The country code for Guadeloupe is 590. Confusingly, all local landlines also begin with 0590: these numbers are separate, however, and therefore must be dialed twice when calling from abroad. Cell-phone numbers begin with 0690.
To call Guadeloupe from abroad, dial your country’s international access code, followed by the 590 country code and the local number (dropping the initial zero). When calling from within the French West Indies, simply dial the local 10-digit number.

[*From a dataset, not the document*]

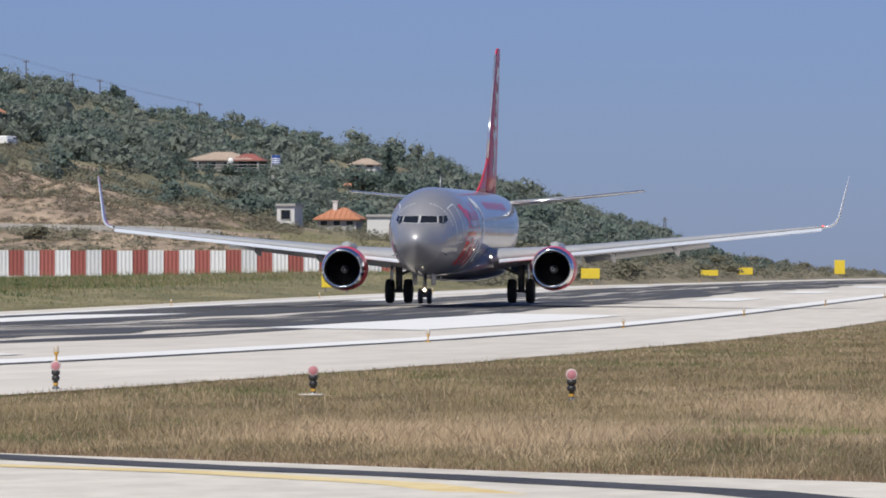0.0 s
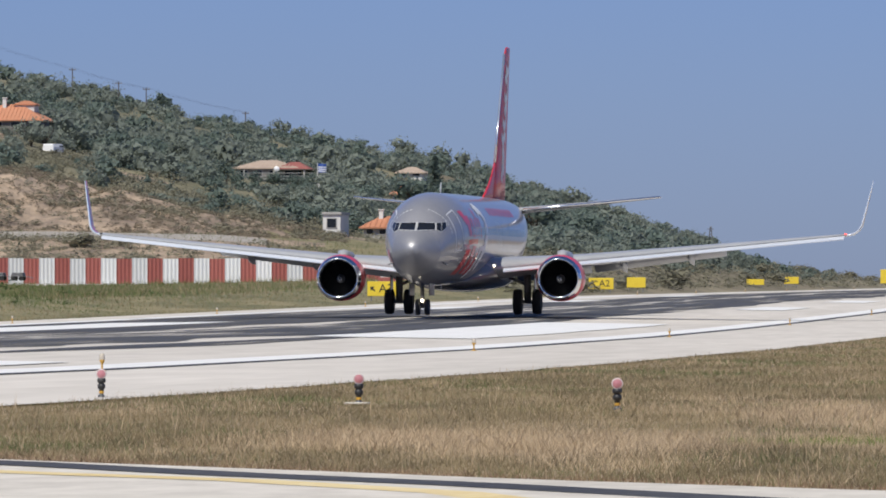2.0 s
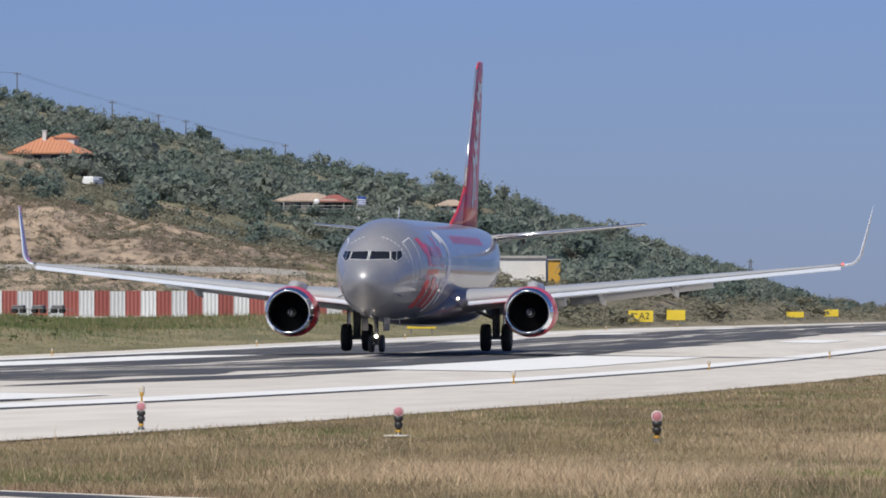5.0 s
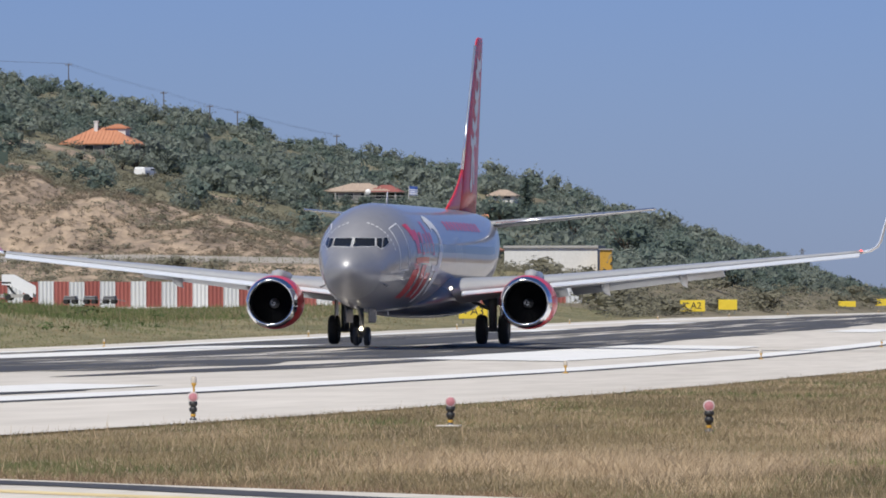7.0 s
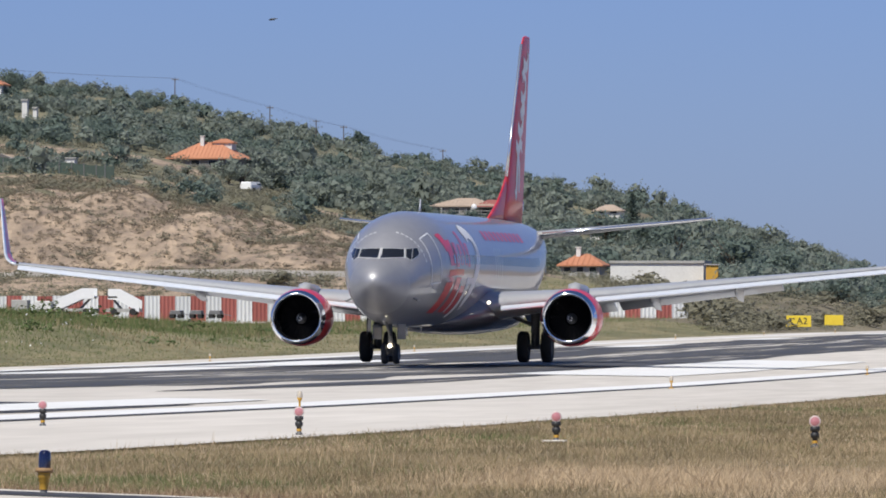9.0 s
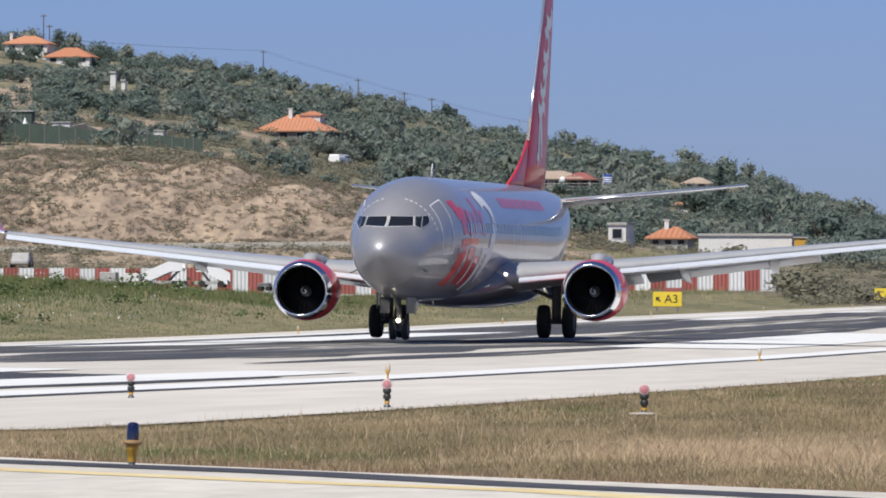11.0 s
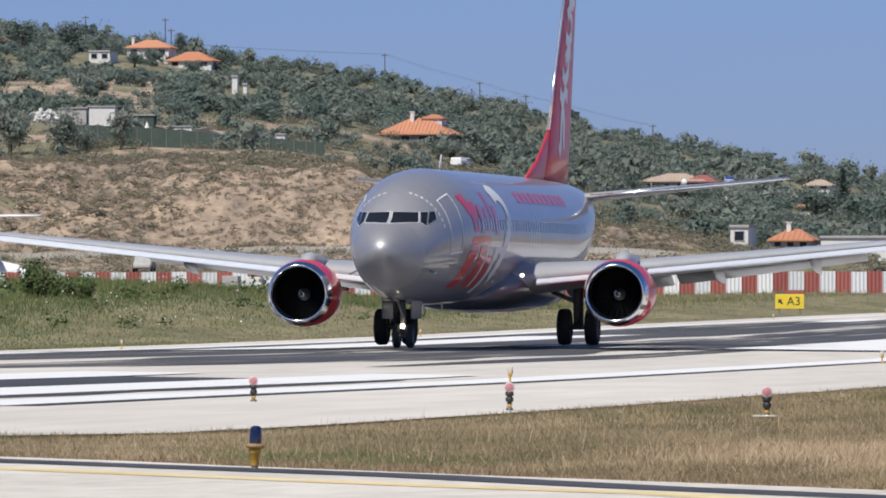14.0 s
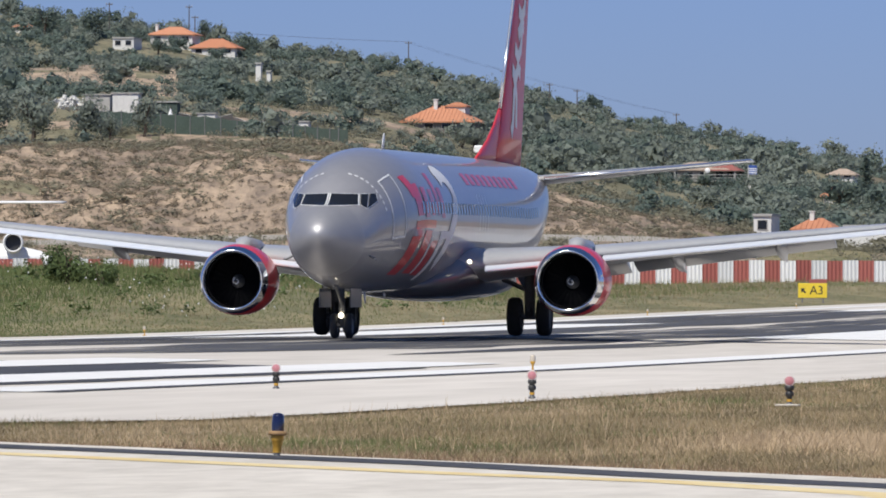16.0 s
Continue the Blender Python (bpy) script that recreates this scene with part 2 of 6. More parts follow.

Local cell phone providers have offices in most larger towns and you can easily get a SIM card to put in an unlocked cell phone. Coverage is generally pretty good, but far from total. Calls and data are relatively expensive by regional standards, with 1GB costing around €20. Local cell providers include SFR, Orange and Digicel.
Guadeloupe uses GMT/UTC -4 hours. Daylight saving time are not used.
Toilets in Guadeloupe are universally Western style.
There is a network of excellent tourist information offices (Office de Tourisme) in Guadeloupe. Nearly all towns with any tourist industry have at least a small office with knowledgeable English-speaking staff who can give advice, provide maps, and even book accommodations or excursions for you.
Travel with Children
Because of all the French families that come here, there are a number of child-friendly hotels and activities. Many hotels have play areas and activities just for kids and a special children’s menu. All restaurants will allow children to dine, and they’ll often have a simple and good-value menu enfant (children’s set meal) to offer them.
Practically all hotels will provide cots, and some hotels provide babysitting services. European brands of baby formula, foods and diapers can be bought at pharmacies.
Setting up a volunteering opportunity in Guadeloupe should not be a big challenge. However, there are no specific schemes to turn to for help with this.
Weights & Measures
Weights & Measures: Guadeloupe uses the metric system for everything, and the 24-hour clock.
Working in Guadeloupe is easy for EU citizens, who require no documentation whatsoever to take up a job and residence here. Non-EU citizens will need to apply for a work permit. These can normally be applied for only with the support of an employer.
By comparison with other Caribbean Islands, Guadeloupe makes good provision for travelers with disabilities, with many hotels having wheelchair accessible rooms, and many public places having disabled toilets.